Munching on a cucumber sandwich finger, Rowling explained that her devotion to the Prince of Darkness was forged when she was a single mother on welfare.
Rowling — or, as she shall henceforth be referred to and credited as, Mrs. J. K. Satan — said that as she sat in a coffee shop one grey day, wondering what to do with her empty, aimless life, it hit her: “I’ll give myself, body and soul, to the Dark Master. And in return, he will give me absurd wealth and power over the weak and pitiful of the world. And he did!”
Now, as everyone knows, critics of the Harry Potter series of books and films have long argued that the dark sorcery and non-Christian values have a corrupting influence on young people, who have displayed an atypical interest in reading since the series was launched. Duh, Mrs. Satan told me. “Well, of course the books are designed to corrupt young minds,” she declared, as her eyes became like the deepest night and her voice was embellished with a sinister echo. “That’s what Lucifer demands of us — all of us!”

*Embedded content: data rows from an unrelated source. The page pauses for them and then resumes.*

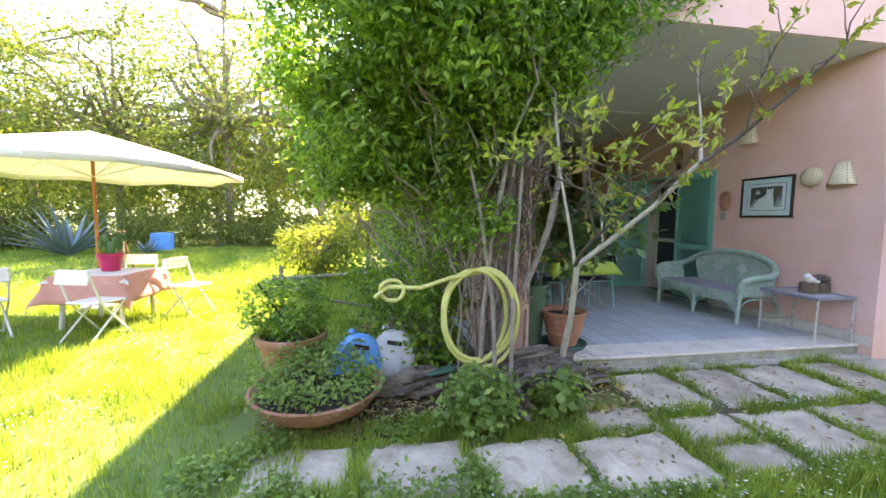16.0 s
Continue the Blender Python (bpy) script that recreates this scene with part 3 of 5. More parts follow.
tree("shrub", "russet leafless thicket with fresh shoots", "shrub", (8.9, 12.2, G), [[((8.9, 12.2, G), .06), ((9.2, 12, 1.6), .03)], [((9.4, 12.2, G), .05), ((9.9, 12.1, 2), .02)]],
     [((9.3, 12, 1.5), (1.8, 1.2, 1.5)), ((11.2, 12.6, 1.2), (1.8, 1.2, 1.2)), ((7.5, 12.6, 1.6), (1.5, 1, 1.5)), ((13.2, 13.2, .9), (1.8, 1.2, 1.0))], 420, 60, .16, .1, L_FARDRY, limbs=130, limb_r=.015)
# white-flowered bush
rb = tree("rockrose", "round bush covered in white flowers", "shrub", (10.3, 9.6, G), [[((10.3, 9.6, G), .04), ((10.3, 9.6, .5), .02)]],
          [((10.0, 9.7, .45), (.8, .6, .55)), ((11.1, 9.5, .5), (1, .6, .6)), ((12.2, 9.1, .4), (.9, .6, .5))], 210, 60, .12, .08, L_FAR, limbs=20)
fp, fd = in_ball(330, (0.7, -.1, .5), (2.1, .8, .62), .8)
fl = new("blossom", leaf_mesh("blossom", np.concatenate([fp + rng.normal(size=fp.shape) * .03 for _ in range(3)]), .06, L_PETAL, .9, .8))
fl.parent = rb
tagged(fl, "open white flowers", kind="stuff")
for x, y, r in ((9.8, 8.75, .22), (10.15, 8.7, .28), (10.6, 8.9, .2), (8.3, 9.4, .2), (9.2, 9.1, .16)):
    single("rock", Shape().ball((0, 0, r * .35), (r * 1.2, r, r * .6), 10, 7, .7), ROCK, "brown rough garden stone on the grass", "rock", (x, y, G), group="stones by the bush")
# fallen trunk with dry branches
fallen = thing("fallen_tree", "fallen grey dead tree trunk with bare branches", "fallen tree", (17.2, 7.4, G))
piece("trunk", Shape().tube([(-1.6, 1.0, .75), (-.9, .7, .5), (0, .2, .25), (1.2, -.5, .16), (2.6, -1.3, .2)], [.2, .2, .17, .13, .07], 9), GREYLOG, fallen)
for i in range(14):
    a = rng.uniform(-.5, .5)
    piece("branch", Shape().tube(bent((-1.3 + rng.uniform(-.4, 1), .8, .5), (-1.9 + rng.normal() * .8, 1 + rng.normal() * .7, 1.3 + rng.uniform(0, .9)), .05, 4, .06), [.035, .03, .02, .014, .006], 5), GREYLOG, fallen)
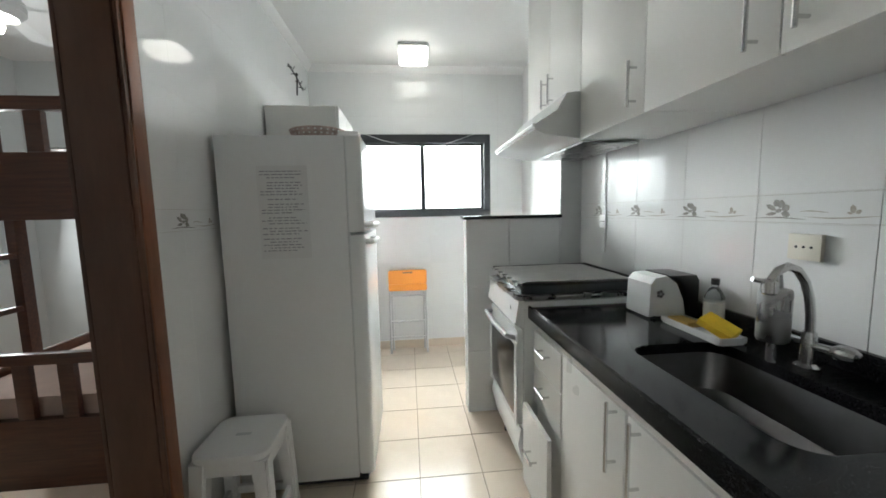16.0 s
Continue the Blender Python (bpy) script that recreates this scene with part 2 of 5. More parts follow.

As the ensuing tornado of fire receded, Mrs. Satan was asked why she had denied such charges in the past. The author threw her head back, laughed maniacally, gently stroked her hellcat, then calmly explained: “Because my master’s power is only now at its zenith. Only now can I reveal the true purpose of my work.
“Only with the release of Harry Potter and the Chamber of Secrets, due in North American theatres on Nov. 15, is it too late for all you impotent mortals to do anything to stop it!”
Rowling then graciously offered me tea and shortbread cookies and wearily discussed the progress of the fifth Potter novel, which is taking so long “because my sweet, beautiful Lucifer suddenly fancies himself an editor, and every night he sends up some deformed minion with a bunch of notes like, ‘Are you sure Ron Weasely would say that?’ and ‘I’m thinking subplot with a love interest here!’ I mean, do I tell him how to harvest souls?”